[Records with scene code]
* Begin *
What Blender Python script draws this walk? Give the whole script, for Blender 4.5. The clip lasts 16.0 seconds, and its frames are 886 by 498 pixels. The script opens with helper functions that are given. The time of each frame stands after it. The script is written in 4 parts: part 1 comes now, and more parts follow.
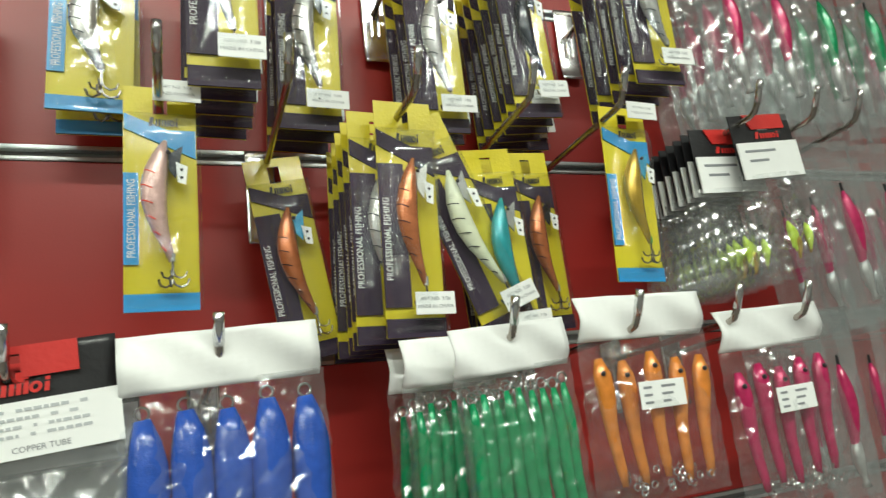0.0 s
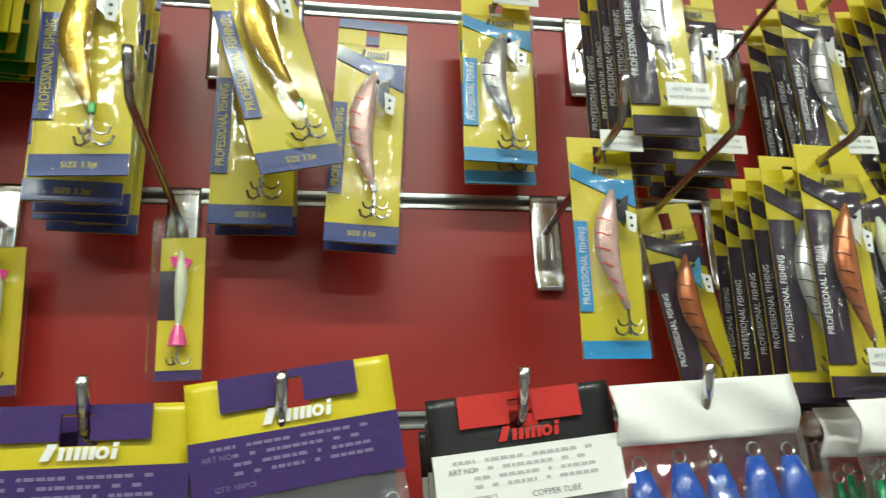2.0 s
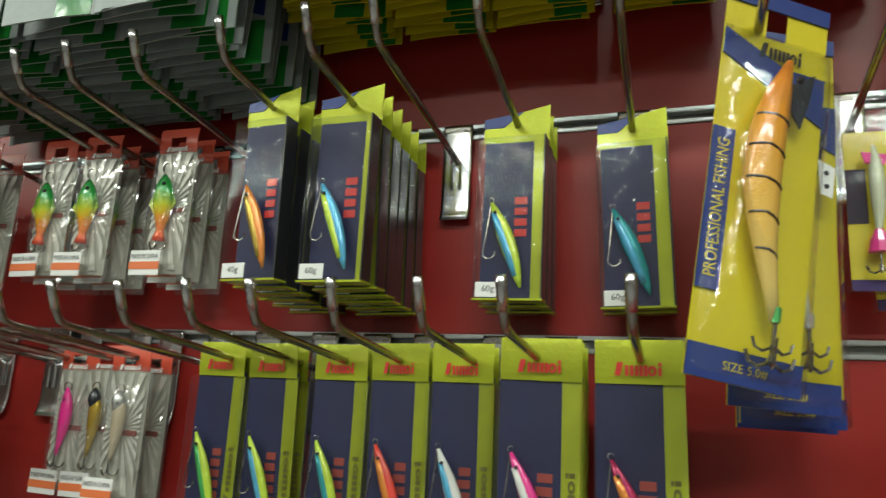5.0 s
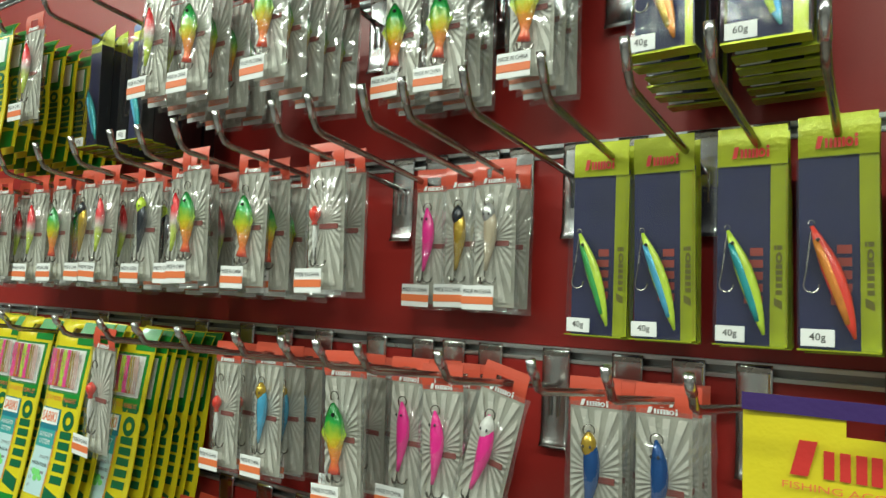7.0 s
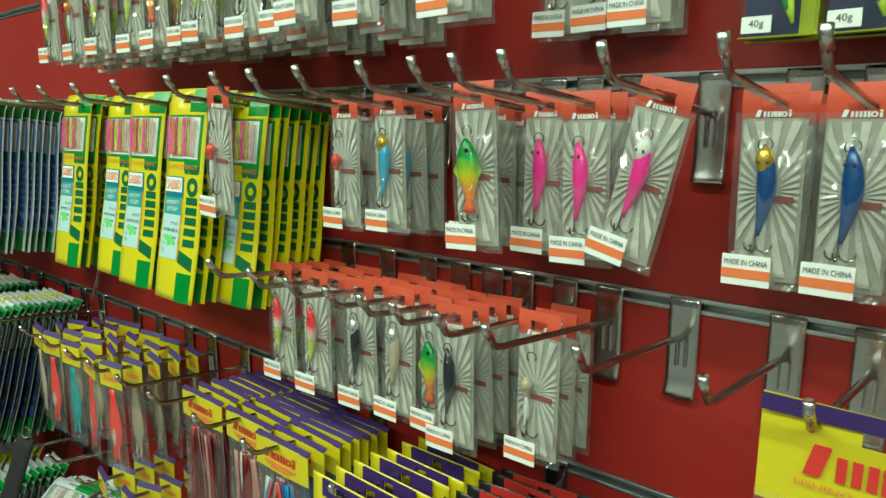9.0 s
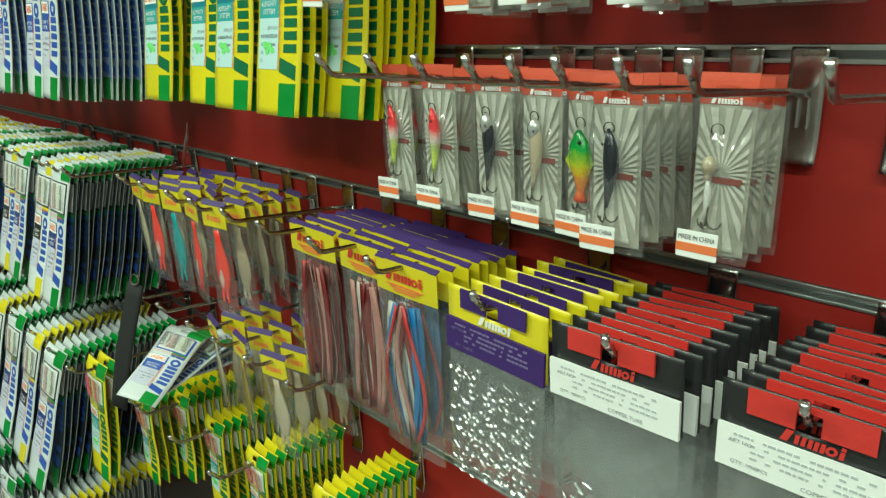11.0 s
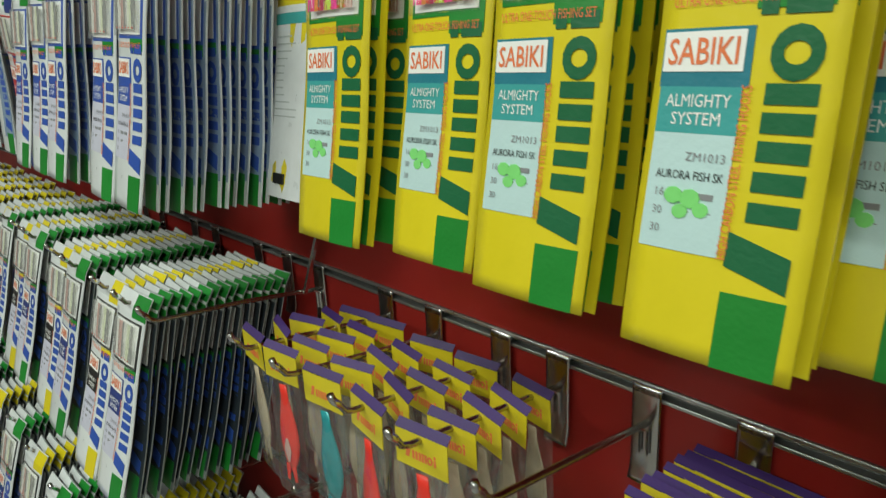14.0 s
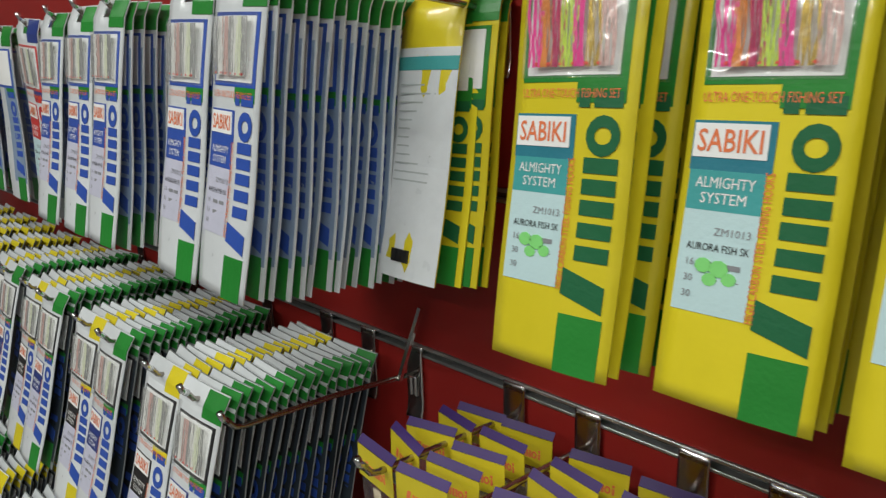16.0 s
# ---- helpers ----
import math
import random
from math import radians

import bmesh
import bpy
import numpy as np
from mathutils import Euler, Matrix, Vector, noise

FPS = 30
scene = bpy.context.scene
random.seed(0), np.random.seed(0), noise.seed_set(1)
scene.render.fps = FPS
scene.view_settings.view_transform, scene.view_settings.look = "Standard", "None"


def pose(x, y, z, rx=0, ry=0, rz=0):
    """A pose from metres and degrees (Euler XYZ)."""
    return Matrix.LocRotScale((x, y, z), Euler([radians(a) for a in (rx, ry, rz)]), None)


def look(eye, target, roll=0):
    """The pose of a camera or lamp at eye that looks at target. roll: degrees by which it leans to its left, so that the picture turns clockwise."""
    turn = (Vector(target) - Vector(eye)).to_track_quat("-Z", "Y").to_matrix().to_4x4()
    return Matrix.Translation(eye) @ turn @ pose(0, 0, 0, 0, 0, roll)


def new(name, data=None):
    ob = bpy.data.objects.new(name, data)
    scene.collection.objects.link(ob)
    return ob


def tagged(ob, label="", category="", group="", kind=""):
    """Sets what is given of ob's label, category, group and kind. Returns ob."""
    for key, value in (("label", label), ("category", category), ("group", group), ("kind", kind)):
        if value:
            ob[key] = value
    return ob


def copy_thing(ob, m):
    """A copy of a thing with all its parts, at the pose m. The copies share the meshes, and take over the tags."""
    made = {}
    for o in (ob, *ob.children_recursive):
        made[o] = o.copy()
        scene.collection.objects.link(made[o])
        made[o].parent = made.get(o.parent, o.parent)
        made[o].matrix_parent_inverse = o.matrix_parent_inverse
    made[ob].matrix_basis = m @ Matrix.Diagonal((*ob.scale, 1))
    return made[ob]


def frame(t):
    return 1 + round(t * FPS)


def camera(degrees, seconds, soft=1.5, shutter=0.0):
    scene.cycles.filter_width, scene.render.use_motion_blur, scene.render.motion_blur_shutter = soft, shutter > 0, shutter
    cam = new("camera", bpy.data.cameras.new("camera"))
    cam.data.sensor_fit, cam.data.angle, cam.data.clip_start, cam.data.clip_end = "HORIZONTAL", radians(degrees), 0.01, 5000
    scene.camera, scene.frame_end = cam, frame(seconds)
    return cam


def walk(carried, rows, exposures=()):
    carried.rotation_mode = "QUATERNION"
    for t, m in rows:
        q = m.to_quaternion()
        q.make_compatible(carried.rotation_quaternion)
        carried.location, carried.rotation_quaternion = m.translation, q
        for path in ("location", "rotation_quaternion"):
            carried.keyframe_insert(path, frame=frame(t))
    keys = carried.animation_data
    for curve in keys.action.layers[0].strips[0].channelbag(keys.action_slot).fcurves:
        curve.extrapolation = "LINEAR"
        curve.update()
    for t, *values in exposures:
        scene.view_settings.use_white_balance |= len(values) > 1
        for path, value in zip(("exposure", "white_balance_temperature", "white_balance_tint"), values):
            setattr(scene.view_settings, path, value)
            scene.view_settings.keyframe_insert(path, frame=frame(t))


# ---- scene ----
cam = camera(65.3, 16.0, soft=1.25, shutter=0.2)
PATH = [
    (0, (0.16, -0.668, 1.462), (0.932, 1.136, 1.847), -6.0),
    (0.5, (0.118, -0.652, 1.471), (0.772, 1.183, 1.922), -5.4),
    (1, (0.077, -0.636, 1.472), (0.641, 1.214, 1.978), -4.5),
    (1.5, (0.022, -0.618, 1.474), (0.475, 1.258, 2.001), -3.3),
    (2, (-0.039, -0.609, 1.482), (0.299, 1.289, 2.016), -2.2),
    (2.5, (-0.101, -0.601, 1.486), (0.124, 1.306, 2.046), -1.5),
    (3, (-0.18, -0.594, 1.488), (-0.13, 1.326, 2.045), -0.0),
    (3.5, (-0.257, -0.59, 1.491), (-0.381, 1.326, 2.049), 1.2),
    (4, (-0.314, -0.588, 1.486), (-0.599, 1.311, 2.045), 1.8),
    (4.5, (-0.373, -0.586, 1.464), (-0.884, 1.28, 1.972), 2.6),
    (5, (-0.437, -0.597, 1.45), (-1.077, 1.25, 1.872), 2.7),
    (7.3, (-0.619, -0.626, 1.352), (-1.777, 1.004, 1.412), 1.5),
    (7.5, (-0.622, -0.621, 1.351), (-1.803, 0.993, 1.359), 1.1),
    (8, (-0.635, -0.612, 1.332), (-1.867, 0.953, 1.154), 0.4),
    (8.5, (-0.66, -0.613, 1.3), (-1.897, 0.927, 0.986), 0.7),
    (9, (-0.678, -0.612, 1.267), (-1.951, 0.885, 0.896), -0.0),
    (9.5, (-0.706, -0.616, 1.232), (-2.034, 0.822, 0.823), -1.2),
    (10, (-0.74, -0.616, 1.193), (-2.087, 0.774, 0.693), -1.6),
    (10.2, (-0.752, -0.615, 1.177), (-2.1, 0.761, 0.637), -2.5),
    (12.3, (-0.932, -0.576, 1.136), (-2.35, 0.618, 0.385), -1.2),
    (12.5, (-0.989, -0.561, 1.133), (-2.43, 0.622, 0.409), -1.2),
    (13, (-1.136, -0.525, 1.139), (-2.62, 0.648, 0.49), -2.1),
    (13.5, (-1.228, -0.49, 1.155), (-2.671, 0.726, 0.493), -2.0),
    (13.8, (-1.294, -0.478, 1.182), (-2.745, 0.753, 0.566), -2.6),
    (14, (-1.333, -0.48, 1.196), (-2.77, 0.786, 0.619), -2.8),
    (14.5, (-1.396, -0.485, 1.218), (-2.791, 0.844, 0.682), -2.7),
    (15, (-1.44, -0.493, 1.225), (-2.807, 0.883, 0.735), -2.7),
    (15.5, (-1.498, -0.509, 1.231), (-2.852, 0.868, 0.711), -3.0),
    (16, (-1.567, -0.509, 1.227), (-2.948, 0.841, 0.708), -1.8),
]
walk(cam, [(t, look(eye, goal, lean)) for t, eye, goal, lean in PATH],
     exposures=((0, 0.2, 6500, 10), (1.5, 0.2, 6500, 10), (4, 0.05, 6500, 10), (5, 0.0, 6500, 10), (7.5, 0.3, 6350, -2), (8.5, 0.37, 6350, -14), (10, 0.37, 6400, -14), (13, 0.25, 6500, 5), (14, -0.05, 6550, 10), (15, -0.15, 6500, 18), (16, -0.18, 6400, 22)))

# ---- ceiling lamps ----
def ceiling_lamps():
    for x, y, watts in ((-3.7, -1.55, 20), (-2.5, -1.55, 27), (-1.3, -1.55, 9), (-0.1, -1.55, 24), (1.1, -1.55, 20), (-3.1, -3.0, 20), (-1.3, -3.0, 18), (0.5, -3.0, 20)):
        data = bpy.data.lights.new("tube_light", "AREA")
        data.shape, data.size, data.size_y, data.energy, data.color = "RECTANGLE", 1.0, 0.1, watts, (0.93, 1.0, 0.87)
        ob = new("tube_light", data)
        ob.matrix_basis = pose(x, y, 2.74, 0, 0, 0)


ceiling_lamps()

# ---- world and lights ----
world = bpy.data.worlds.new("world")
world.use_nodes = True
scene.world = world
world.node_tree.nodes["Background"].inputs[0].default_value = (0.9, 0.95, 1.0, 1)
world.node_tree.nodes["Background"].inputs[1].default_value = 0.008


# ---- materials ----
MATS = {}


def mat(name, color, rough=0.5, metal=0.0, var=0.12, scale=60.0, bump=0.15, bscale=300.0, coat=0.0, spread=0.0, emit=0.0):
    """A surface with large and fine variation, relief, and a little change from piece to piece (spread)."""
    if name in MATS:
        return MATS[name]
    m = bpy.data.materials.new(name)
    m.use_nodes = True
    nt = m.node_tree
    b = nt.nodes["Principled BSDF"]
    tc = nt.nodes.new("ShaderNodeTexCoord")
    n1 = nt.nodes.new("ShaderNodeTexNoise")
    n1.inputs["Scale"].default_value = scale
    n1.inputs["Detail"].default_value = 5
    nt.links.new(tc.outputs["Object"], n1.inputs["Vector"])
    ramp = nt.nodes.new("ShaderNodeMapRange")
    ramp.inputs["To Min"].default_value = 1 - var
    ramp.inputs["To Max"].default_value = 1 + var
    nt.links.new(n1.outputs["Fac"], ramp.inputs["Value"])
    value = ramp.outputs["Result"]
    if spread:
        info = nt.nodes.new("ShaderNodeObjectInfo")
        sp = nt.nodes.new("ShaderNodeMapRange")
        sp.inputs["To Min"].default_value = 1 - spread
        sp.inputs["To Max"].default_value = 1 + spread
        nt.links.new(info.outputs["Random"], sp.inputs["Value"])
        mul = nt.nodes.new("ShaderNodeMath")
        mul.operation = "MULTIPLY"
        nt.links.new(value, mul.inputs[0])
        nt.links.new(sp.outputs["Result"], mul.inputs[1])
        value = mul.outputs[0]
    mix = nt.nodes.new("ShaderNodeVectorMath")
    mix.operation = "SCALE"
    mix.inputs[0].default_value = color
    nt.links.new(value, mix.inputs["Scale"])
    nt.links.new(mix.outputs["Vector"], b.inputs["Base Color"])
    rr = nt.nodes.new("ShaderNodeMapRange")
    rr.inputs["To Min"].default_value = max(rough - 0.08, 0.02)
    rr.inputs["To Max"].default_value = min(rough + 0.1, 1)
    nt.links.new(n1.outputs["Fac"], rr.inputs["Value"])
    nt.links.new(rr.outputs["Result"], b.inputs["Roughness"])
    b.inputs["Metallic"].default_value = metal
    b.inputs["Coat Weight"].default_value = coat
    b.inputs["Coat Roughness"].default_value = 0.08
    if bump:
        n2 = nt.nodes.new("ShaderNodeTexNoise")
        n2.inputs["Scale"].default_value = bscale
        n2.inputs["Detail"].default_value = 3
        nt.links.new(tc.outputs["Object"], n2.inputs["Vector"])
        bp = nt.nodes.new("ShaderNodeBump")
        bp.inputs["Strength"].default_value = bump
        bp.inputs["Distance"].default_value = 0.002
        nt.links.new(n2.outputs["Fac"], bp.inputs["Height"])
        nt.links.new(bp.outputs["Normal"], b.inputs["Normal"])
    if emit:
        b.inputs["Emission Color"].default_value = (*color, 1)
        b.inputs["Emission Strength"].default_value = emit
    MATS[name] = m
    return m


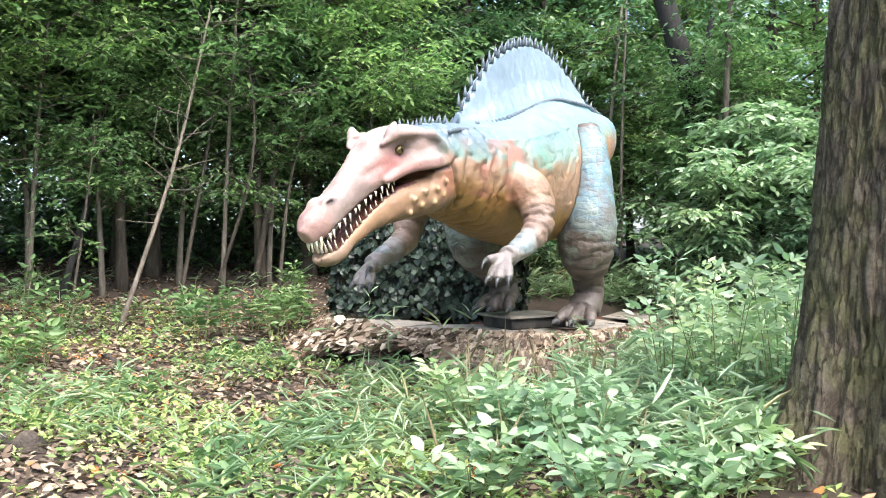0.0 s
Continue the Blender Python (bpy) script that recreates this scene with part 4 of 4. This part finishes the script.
* End *
# What is expected
Go from the first line of the data above to the line containing "of a camera" and retype exactly those lines, both included, but none of the pictures.

# Reply to the task
What Blender Python script draws this walk? Give the whole script, for Blender 4.5. The clip lasts 16.0 seconds, and its frames are 886 by 498 pixels. The script opens with helper functions that are given. The time of each frame stands after it. The script is written in 4 parts: part 1 comes now, and more parts follow.
0.0 s
2.0 s
5.0 s
7.0 s
9.0 s
11.0 s
14.0 s
16.0 s
# ---- helpers ----
import math
import random
from math import radians

import bmesh
import bpy
import numpy as np
from mathutils import Euler, Matrix, Vector, noise

FPS = 30
scene = bpy.context.scene
random.seed(0), np.random.seed(0), noise.seed_set(1)
scene.render.fps = FPS
scene.view_settings.view_transform, scene.view_settings.look = "Standard", "None"


def pose(x, y, z, rx=0, ry=0, rz=0):
    """A pose from metres and degrees (Euler XYZ)."""
    return Matrix.LocRotScale((x, y, z), Euler([radians(a) for a in (rx, ry, rz)]), None)


def look(eye, target, roll=0):
    """The pose of a camera or lamp at eye that looks at target. roll: degrees by which it leans to its left, so that the picture turns clockwise."""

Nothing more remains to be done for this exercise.